Dataset excerpt:
----

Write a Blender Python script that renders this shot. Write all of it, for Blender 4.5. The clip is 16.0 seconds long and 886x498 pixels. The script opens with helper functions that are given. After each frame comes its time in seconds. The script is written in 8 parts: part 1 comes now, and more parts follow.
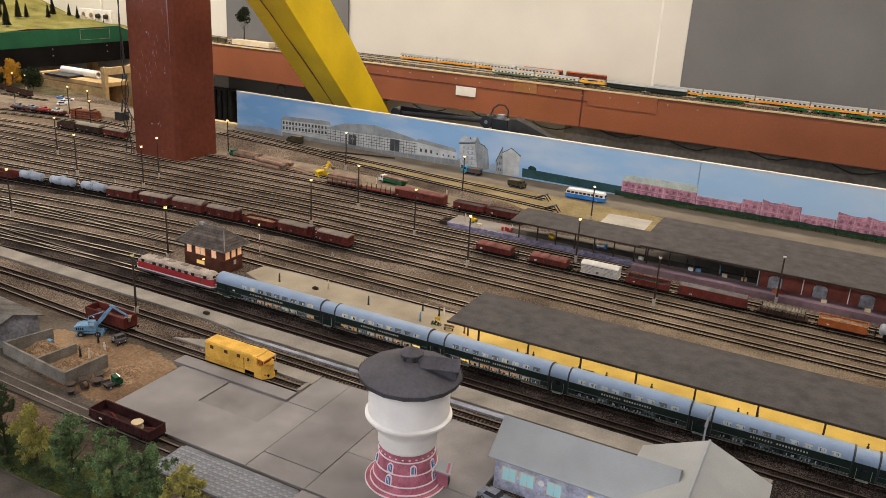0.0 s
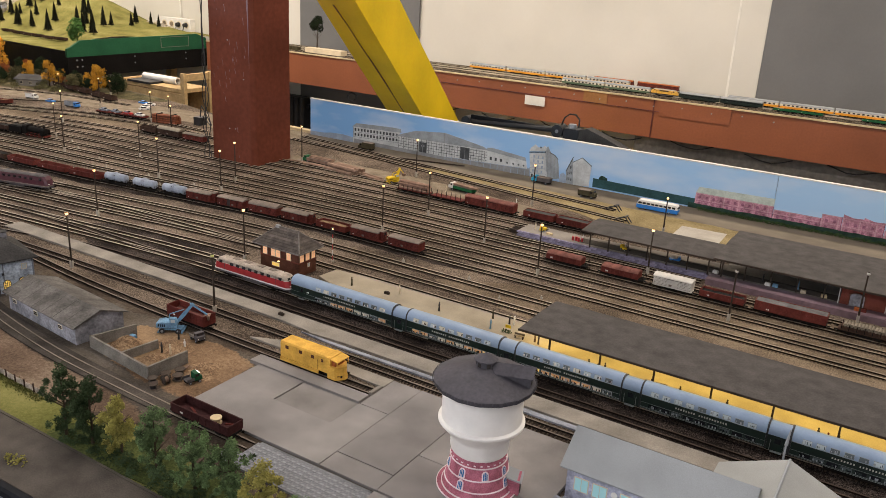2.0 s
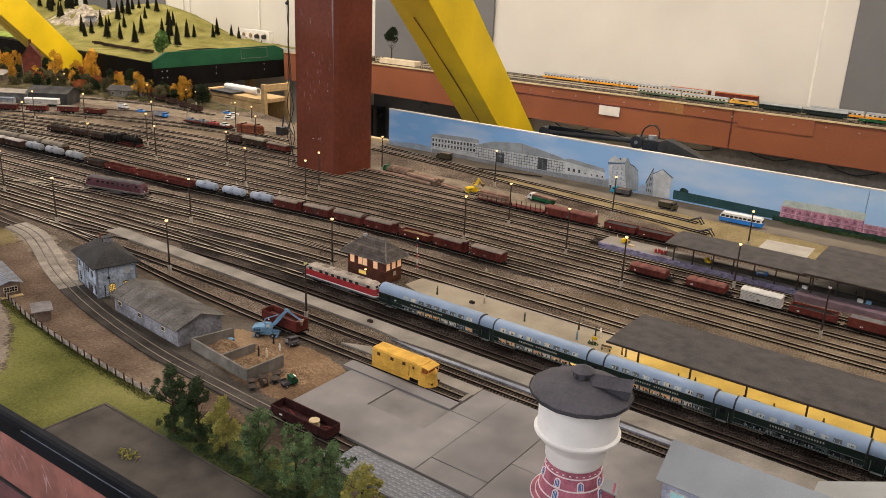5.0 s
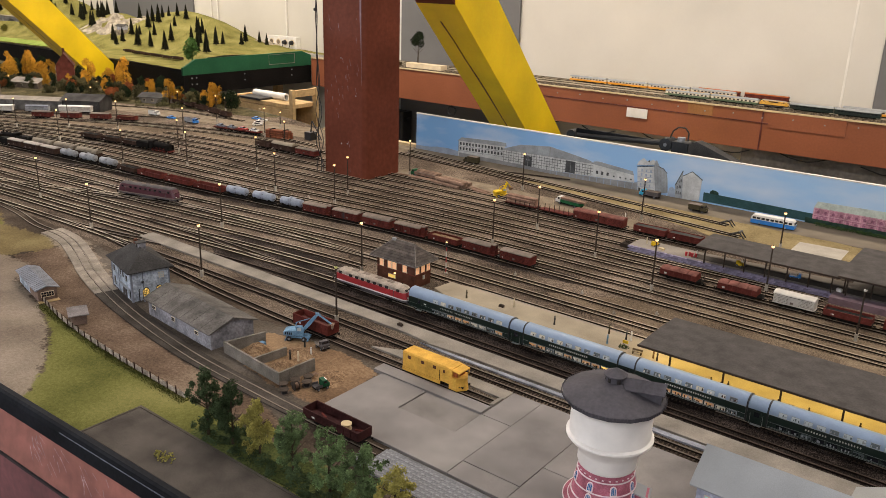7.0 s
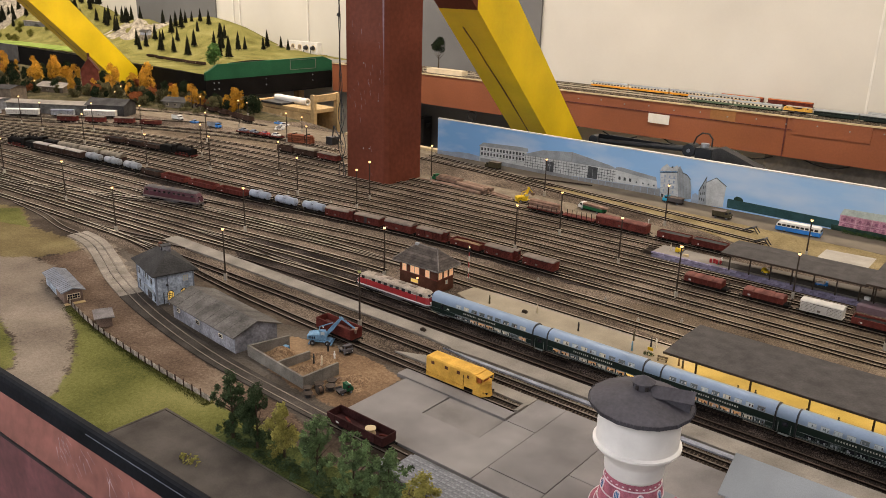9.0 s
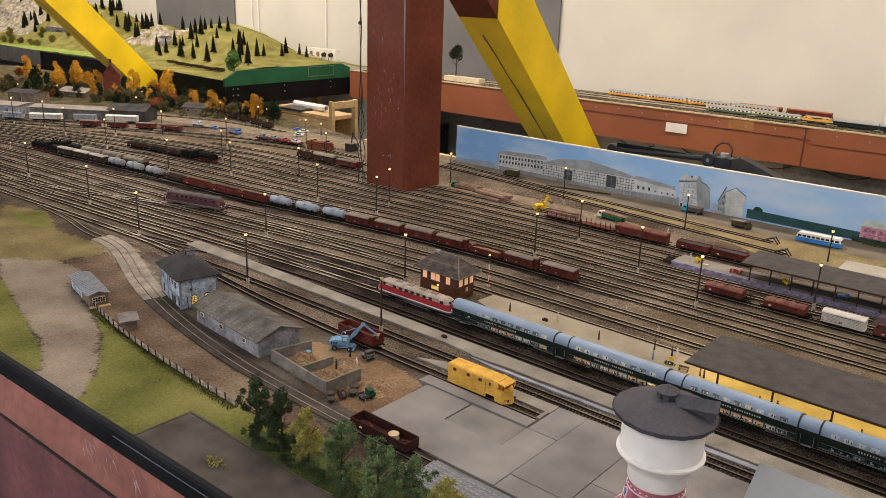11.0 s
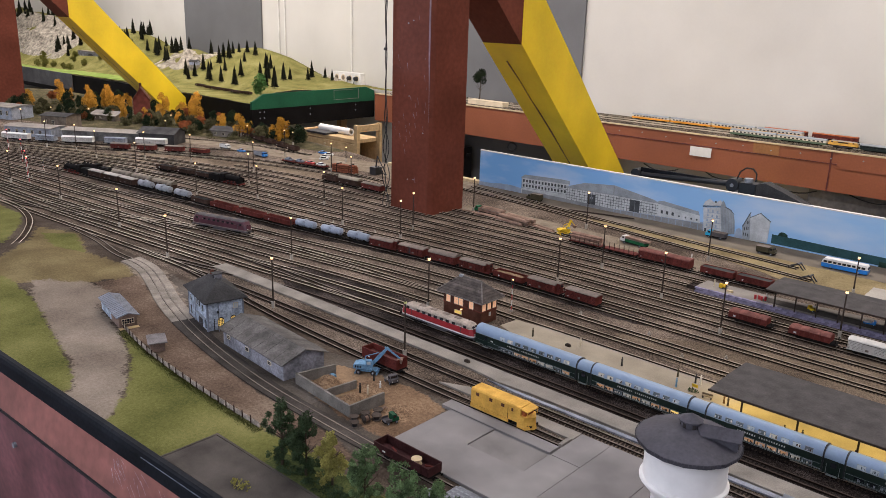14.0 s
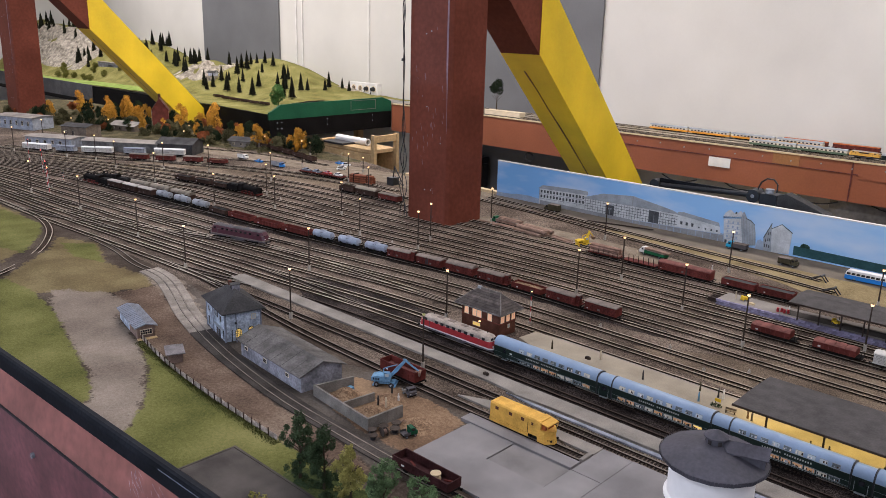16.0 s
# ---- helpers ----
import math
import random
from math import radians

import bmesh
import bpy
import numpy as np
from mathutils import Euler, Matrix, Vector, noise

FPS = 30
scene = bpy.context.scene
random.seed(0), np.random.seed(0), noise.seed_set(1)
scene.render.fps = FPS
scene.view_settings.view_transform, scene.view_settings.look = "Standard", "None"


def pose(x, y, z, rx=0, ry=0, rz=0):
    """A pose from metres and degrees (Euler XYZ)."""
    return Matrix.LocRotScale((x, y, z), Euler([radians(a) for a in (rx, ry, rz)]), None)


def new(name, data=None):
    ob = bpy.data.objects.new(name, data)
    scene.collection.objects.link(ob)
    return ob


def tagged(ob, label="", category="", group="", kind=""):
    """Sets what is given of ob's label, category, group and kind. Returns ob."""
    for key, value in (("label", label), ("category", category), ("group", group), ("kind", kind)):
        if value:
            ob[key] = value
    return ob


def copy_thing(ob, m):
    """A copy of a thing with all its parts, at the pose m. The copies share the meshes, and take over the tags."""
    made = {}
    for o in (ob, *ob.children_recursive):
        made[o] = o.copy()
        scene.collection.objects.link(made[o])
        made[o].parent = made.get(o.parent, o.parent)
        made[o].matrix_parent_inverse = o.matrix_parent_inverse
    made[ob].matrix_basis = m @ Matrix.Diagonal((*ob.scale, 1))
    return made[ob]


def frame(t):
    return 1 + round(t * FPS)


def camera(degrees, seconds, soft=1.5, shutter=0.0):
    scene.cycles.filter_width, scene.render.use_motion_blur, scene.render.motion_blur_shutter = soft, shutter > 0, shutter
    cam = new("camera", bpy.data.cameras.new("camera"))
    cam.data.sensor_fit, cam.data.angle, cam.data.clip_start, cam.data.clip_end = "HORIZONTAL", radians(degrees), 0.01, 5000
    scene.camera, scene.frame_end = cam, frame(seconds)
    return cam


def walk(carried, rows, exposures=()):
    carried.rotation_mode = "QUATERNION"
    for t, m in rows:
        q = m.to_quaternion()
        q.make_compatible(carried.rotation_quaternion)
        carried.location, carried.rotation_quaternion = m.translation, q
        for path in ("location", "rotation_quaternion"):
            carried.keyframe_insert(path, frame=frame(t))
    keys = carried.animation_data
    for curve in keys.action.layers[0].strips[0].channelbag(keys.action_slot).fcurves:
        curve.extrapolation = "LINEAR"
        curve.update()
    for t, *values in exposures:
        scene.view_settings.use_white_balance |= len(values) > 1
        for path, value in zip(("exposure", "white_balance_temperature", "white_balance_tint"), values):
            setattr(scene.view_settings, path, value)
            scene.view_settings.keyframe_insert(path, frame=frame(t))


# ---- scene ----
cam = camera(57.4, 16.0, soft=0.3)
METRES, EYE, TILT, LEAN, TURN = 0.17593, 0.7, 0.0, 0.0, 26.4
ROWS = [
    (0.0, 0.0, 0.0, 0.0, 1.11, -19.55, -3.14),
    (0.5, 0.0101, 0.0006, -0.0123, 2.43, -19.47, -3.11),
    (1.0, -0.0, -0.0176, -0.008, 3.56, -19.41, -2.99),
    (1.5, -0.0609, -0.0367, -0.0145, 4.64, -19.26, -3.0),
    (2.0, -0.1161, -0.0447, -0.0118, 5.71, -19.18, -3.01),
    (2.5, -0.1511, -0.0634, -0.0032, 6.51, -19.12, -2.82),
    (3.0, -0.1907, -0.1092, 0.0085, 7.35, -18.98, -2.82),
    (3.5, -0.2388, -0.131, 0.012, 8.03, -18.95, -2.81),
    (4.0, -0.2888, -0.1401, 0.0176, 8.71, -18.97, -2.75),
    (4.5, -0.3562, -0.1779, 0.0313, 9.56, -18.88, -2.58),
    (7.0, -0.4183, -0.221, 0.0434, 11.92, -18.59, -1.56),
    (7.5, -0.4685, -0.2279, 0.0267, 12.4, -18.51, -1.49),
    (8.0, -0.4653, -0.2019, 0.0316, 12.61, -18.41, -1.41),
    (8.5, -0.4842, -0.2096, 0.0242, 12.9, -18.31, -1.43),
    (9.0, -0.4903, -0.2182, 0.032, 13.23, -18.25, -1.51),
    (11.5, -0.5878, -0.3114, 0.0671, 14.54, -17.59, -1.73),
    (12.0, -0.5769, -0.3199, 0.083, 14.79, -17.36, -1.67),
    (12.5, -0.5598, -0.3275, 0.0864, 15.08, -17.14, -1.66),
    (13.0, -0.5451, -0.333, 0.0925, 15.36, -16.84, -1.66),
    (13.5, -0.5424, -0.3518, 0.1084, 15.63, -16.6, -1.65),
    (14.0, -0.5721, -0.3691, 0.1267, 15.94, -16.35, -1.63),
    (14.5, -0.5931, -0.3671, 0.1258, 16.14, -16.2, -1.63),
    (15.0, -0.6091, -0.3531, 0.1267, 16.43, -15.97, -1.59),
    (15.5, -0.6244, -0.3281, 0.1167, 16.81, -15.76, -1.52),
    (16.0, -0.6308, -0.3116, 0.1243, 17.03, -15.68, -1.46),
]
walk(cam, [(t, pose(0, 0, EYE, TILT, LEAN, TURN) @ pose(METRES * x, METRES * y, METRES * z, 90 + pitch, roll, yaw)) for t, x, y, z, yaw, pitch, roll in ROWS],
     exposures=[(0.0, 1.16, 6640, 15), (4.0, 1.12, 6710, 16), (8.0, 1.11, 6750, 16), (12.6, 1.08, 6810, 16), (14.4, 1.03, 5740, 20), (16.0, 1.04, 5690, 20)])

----

Directions for this task:
Without the pictures, write out the whole listing above exactly as it appears.

The output:
Write a Blender Python script that renders this shot. Write all of it, for Blender 4.5. The clip is 16.0 seconds long and 886x498 pixels. The script opens with helper functions that are given. After each frame comes its time in seconds. The script is written in 8 parts: part 1 comes now, and more parts follow.
0.0 s
2.0 s
5.0 s
7.0 s
9.0 s
11.0 s
14.0 s
16.0 s
# ---- helpers ----
import math
import random
from math import radians

import bmesh
import bpy
import numpy as np
from mathutils import Euler, Matrix, Vector, noise

FPS = 30
scene = bpy.context.scene
random.seed(0), np.random.seed(0), noise.seed_set(1)
scene.render.fps = FPS
scene.view_settings.view_transform, scene.view_settings.look = "Standard", "None"


def pose(x, y, z, rx=0, ry=0, rz=0):
    """A pose from metres and degrees (Euler XYZ)."""
    return Matrix.LocRotScale((x, y, z), Euler([radians(a) for a in (rx, ry, rz)]), None)


def new(name, data=None):
    ob = bpy.data.objects.new(name, data)
    scene.collection.objects.link(ob)
    return ob


def tagged(ob, label="", category="", group="", kind=""):
    """Sets what is given of ob's label, category, group and kind. Returns ob."""
    for key, value in (("label", label), ("category", category), ("group", group), ("kind", kind)):
        if value:
            ob[key] = value
    return ob


def copy_thing(ob, m):
    """A copy of a thing with all its parts, at the pose m. The copies share the meshes, and take over the tags."""
    made = {}
    for o in (ob, *ob.children_recursive):
        made[o] = o.copy()
        scene.collection.objects.link(made[o])
        made[o].parent = made.get(o.parent, o.parent)
        made[o].matrix_parent_inverse = o.matrix_parent_inverse
    made[ob].matrix_basis = m @ Matrix.Diagonal((*ob.scale, 1))
    return made[ob]


def frame(t):
    return 1 + round(t * FPS)


def camera(degrees, seconds, soft=1.5, shutter=0.0):
    scene.cycles.filter_width, scene.render.use_motion_blur, scene.render.motion_blur_shutter = soft, shutter > 0, shutter
    cam = new("camera", bpy.data.cameras.new("camera"))
    cam.data.sensor_fit, cam.data.angle, cam.data.clip_start, cam.data.clip_end = "HORIZONTAL", radians(degrees), 0.01, 5000
    scene.camera, scene.frame_end = cam, frame(seconds)
    return cam


def walk(carried, rows, exposures=()):
    carried.rotation_mode = "QUATERNION"
    for t, m in rows:
        q = m.to_quaternion()
        q.make_compatible(carried.rotation_quaternion)
        carried.location, carried.rotation_quaternion = m.translation, q
        for path in ("location", "rotation_quaternion"):
            carried.keyframe_insert(path, frame=frame(t))
    keys = carried.animation_data
    for curve in keys.action.layers[0].strips[0].channelbag(keys.action_slot).fcurves:
        curve.extrapolation = "LINEAR"
        curve.update()
    for t, *values in exposures:
        scene.view_settings.use_white_balance |= len(values) > 1
        for path, value in zip(("exposure", "white_balance_temperature", "white_balance_tint"), values):
            setattr(scene.view_settings, path, value)
            scene.view_settings.keyframe_insert(path, frame=frame(t))


# ---- scene ----
cam = camera(57.4, 16.0, soft=0.3)
METRES, EYE, TILT, LEAN, TURN = 0.17593, 0.7, 0.0, 0.0, 26.4
ROWS = [
    (0.0, 0.0, 0.0, 0.0, 1.11, -19.55, -3.14),
    (0.5, 0.0101, 0.0006, -0.0123, 2.43, -19.47, -3.11),
    (1.0, -0.0, -0.0176, -0.008, 3.56, -19.41, -2.99),
    (1.5, -0.0609, -0.0367, -0.0145, 4.64, -19.26, -3.0),
    (2.0, -0.1161, -0.0447, -0.0118, 5.71, -19.18, -3.01),
    (2.5, -0.1511, -0.0634, -0.0032, 6.51, -19.12, -2.82),
    (3.0, -0.1907, -0.1092, 0.0085, 7.35, -18.98, -2.82),
    (3.5, -0.2388, -0.131, 0.012, 8.03, -18.95, -2.81),
    (4.0, -0.2888, -0.1401, 0.0176, 8.71, -18.97, -2.75),
    (4.5, -0.3562, -0.1779, 0.0313, 9.56, -18.88, -2.58),
    (7.0, -0.4183, -0.221, 0.0434, 11.92, -18.59, -1.56),
    (7.5, -0.4685, -0.2279, 0.0267, 12.4, -18.51, -1.49),
    (8.0, -0.4653, -0.2019, 0.0316, 12.61, -18.41, -1.41),
    (8.5, -0.4842, -0.2096, 0.0242, 12.9, -18.31, -1.43),
    (9.0, -0.4903, -0.2182, 0.032, 13.23, -18.25, -1.51),
    (11.5, -0.5878, -0.3114, 0.0671, 14.54, -17.59, -1.73),
    (12.0, -0.5769, -0.3199, 0.083, 14.79, -17.36, -1.67),
    (12.5, -0.5598, -0.3275, 0.0864, 15.08, -17.14, -1.66),
    (13.0, -0.5451, -0.333, 0.0925, 15.36, -16.84, -1.66),
    (13.5, -0.5424, -0.3518, 0.1084, 15.63, -16.6, -1.65),
    (14.0, -0.5721, -0.3691, 0.1267, 15.94, -16.35, -1.63),
    (14.5, -0.5931, -0.3671, 0.1258, 16.14, -16.2, -1.63),
    (15.0, -0.6091, -0.3531, 0.1267, 16.43, -15.97, -1.59),
    (15.5, -0.6244, -0.3281, 0.1167, 16.81, -15.76, -1.52),
    (16.0, -0.6308, -0.3116, 0.1243, 17.03, -15.68, -1.46),
]
walk(cam, [(t, pose(0, 0, EYE, TILT, LEAN, TURN) @ pose(METRES * x, METRES * y, METRES * z, 90 + pitch, roll, yaw)) for t, x, y, z, yaw, pitch, roll in ROWS],
     exposures=[(0.0, 1.16, 6640, 15), (4.0, 1.12, 6710, 16), (8.0, 1.11, 6750, 16), (12.6, 1.08, 6810, 16), (14.4, 1.03, 5740, 20), (16.0, 1.04, 5690, 20)])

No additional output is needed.